Because the terms and conditions centered around credit card forbearance vary based on issuer, some individuals who put their credit card balance in forbearance may be worse off after the relief period than they were before.
This can be seen in situations where a balance was placed in forbearance by reducing monthly payments rather than pausing them altogether. Though lowering the monthly minimum payment may sound great to an individual who is struggling financially, they will actually be paying more in the end due to added interest.
Additionally, forbearance can cause a bigger hole if you are not financially disciplined. For example, if your credit card issuer increases your credit limit and you continue to use your credit card without the means to pay off your balance at the end of the month, you will be putting more debt in your pocket. But not just more debt, more debt you weren’t able to pay off the first time around.
Forbearance can cause some bad habits if you don’t plan accordingly. While it may be a good option as a last resort, it is important to consider all of the benefits and risks associated with longer repayment periods, reduced monthly payments or increased credit limits.
Keep in mind, if your credit card issuer extends a longer repayment period to you, you will be paying more interest over time because your debt is being stretched, not minimized. Your principal balance isn’t changing, it’s simply being pulled into smaller pieces month-to-month.
How credit card forbearance impacts your credit score
Forbearance as a concept will not impact your credit score in any way. As long as you make on-time payments and you continue to follow the terms of the forbearance program established by your credit card issuer, your credit score will not be negatively impacted. However, if a higher credit limit causes you to max out your credit card, your credit score will likely go down because your credit utilization will go up. This is the case with any credit line increase, whether due to forbearance or not. You always want to keep the amount you owe in relation to your lines of credit under 30 percent.
How is forbearance different from deferment?
The term forbearance and deferment are often used synonymously, but there are a few key differences you should be aware of. A deferment of payments is not the same as forbearance, and generally a true “deferment” applies to student loans rather than credit card balances.
If your credit card issuer allows you to defer payment, in almost all cases the interest during the deferment period will still be compounding. (If you want to defer the interest itself, you can make payments within the 0 percent APR period offered by balance transfer cards.) Conversely, if your credit card balance is put into forbearance, fees associated with the balance could be temporarily suspended—though this depends on the issuer and in most cases interest will still accrue.

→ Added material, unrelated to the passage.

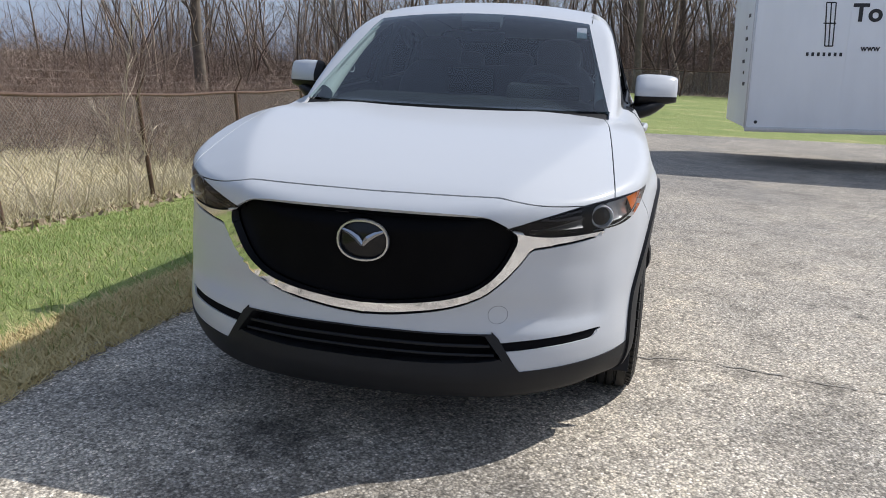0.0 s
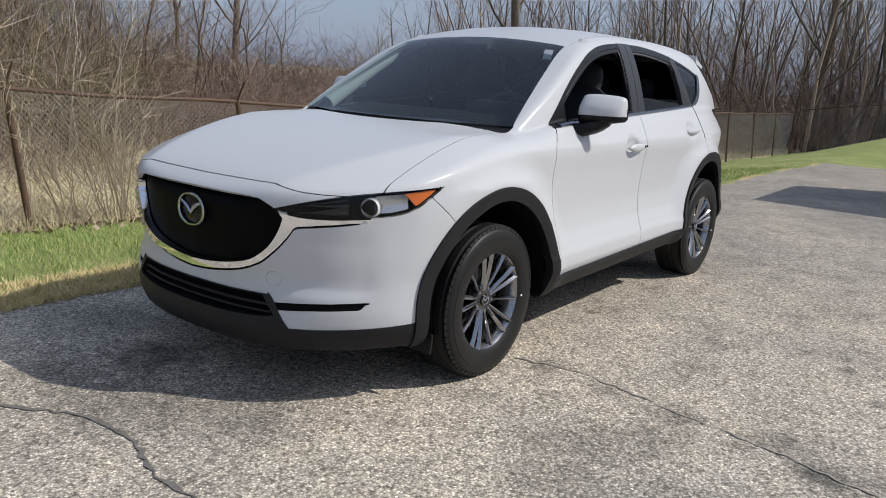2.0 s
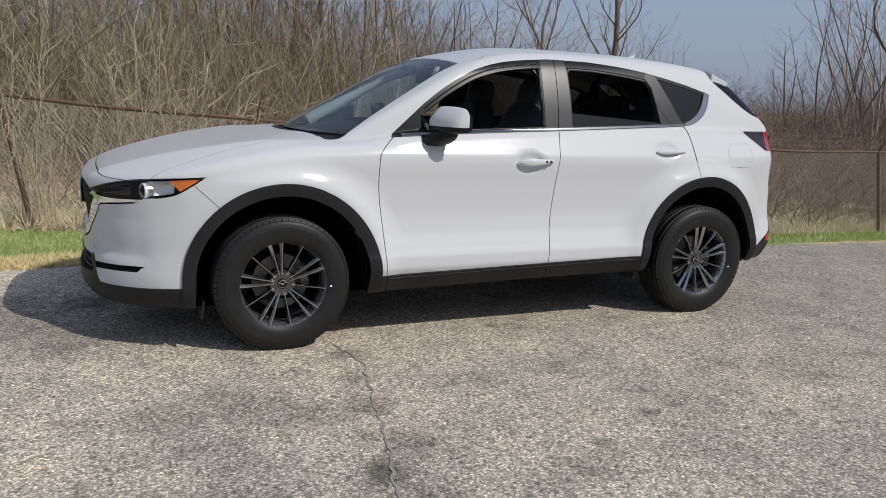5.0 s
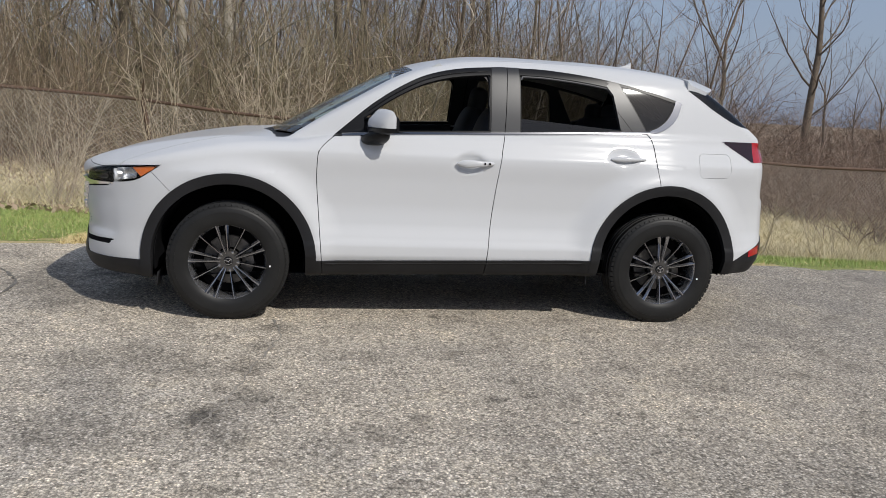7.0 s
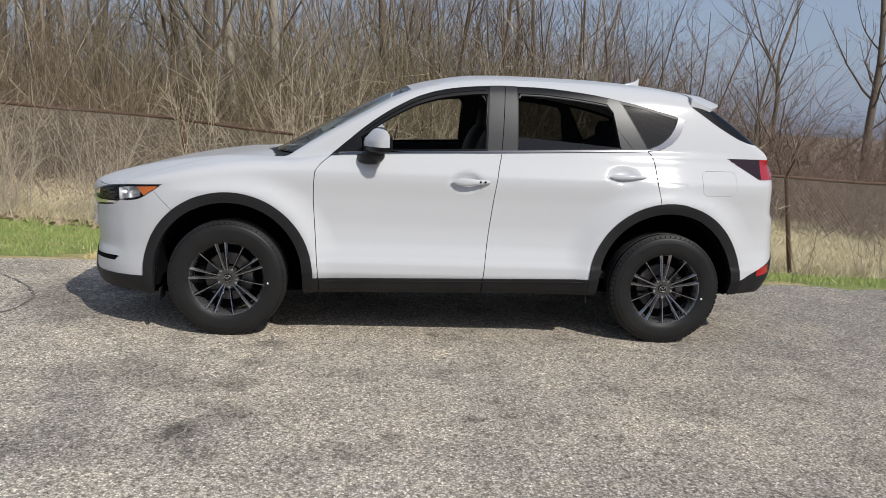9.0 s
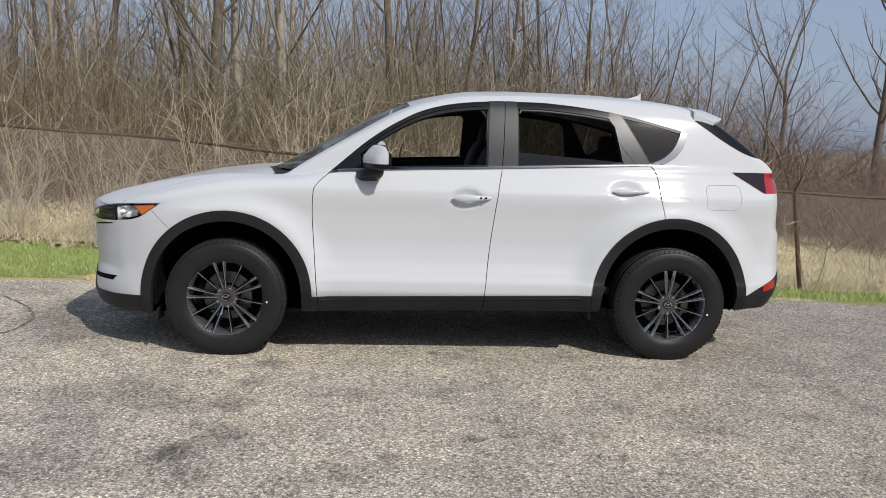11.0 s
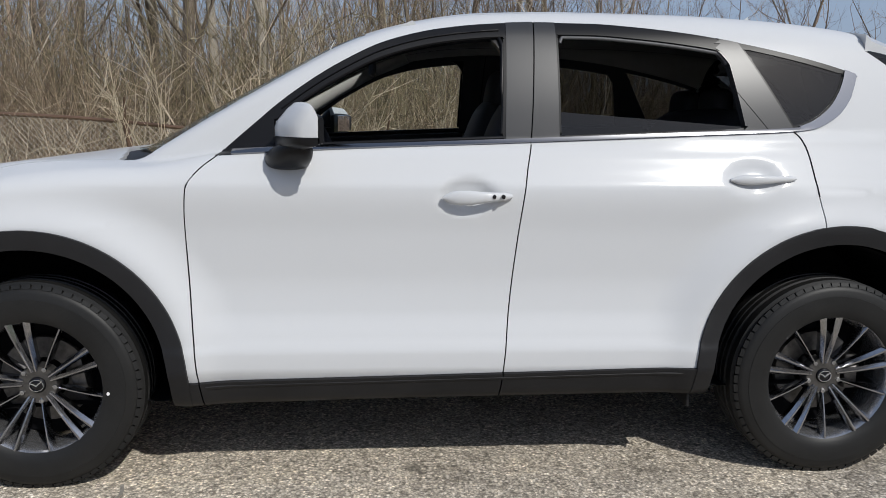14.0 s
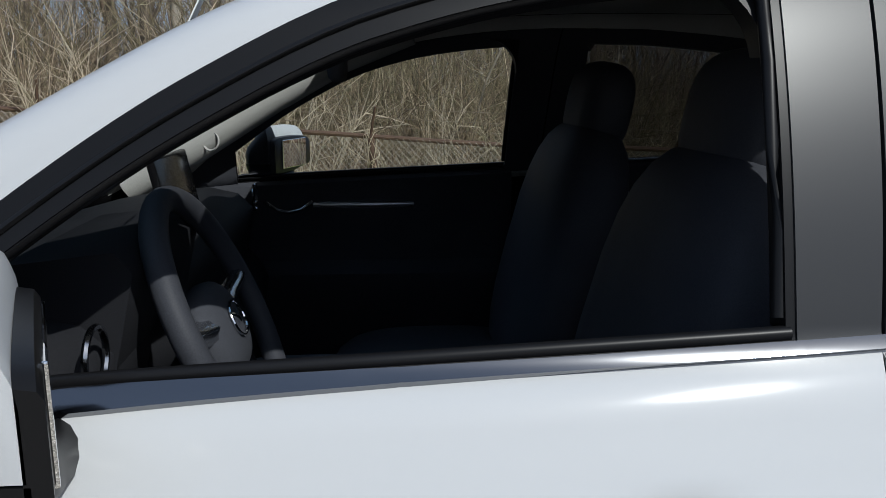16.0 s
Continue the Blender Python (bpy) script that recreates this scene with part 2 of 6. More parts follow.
DARK_RED = shader("smoked_red_lens", (0.014, 0.002, 0.004), 0.08, 0.0, coat_weight=0.3, coat_roughness=0.03)

# ---- the car's skin: an implicit solid, meshed and parted along its shut lines ----
def part(name, data, material, parent, label="", m=None):
    """One mesh object under a thing or a part; data: a bmesh or a mesh."""
    if isinstance(data, bmesh.types.BMesh):
        me = bpy.data.meshes.new(name)
        data.to_mesh(me)
        data.free()
    else:
        me = data
    if material and not me.materials:
        me.materials.append(material)
    ob = new(name, me)
    ob.parent = parent
    if m:
        ob.matrix_basis = m
    return tagged(ob, label)


def thing(name, label, category, group="", kind="", m=None):
    ob = new(name)
    ob.empty_display_size = 0.1
    if m:
        ob.matrix_basis = m
    return tagged(ob, label, category, group, kind)


def smooth(me, angle=40):
    for p in me.polygons:
        p.use_smooth = True
    me.set_sharp_from_angle(angle=radians(angle))
    return me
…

Another important difference between deferment and forbearance is the duration of the time in which payment collection is halted. In the case of credit card deferment, payment collection is typically suspended for a short period of time (usually one month or less) and repayment in full is expected as soon as the grace period ends. In the case of forbearance, the time period in which relief assistance methods may last is longer—in some cases several months.
The bottom line
In a turbulent and unpredictable economy, cutting back on expenses is a top priority for most Americans. For individuals who have lost their jobs due to the coronavirus, or small businesses just trying to stay afloat, credit card forbearance may be a temporary lifeline to keep their heads above water. But, it’s not your only option.
If you’re experiencing financial struggles, reach out to your credit card issuer to see how they can help you during times of financial hardship.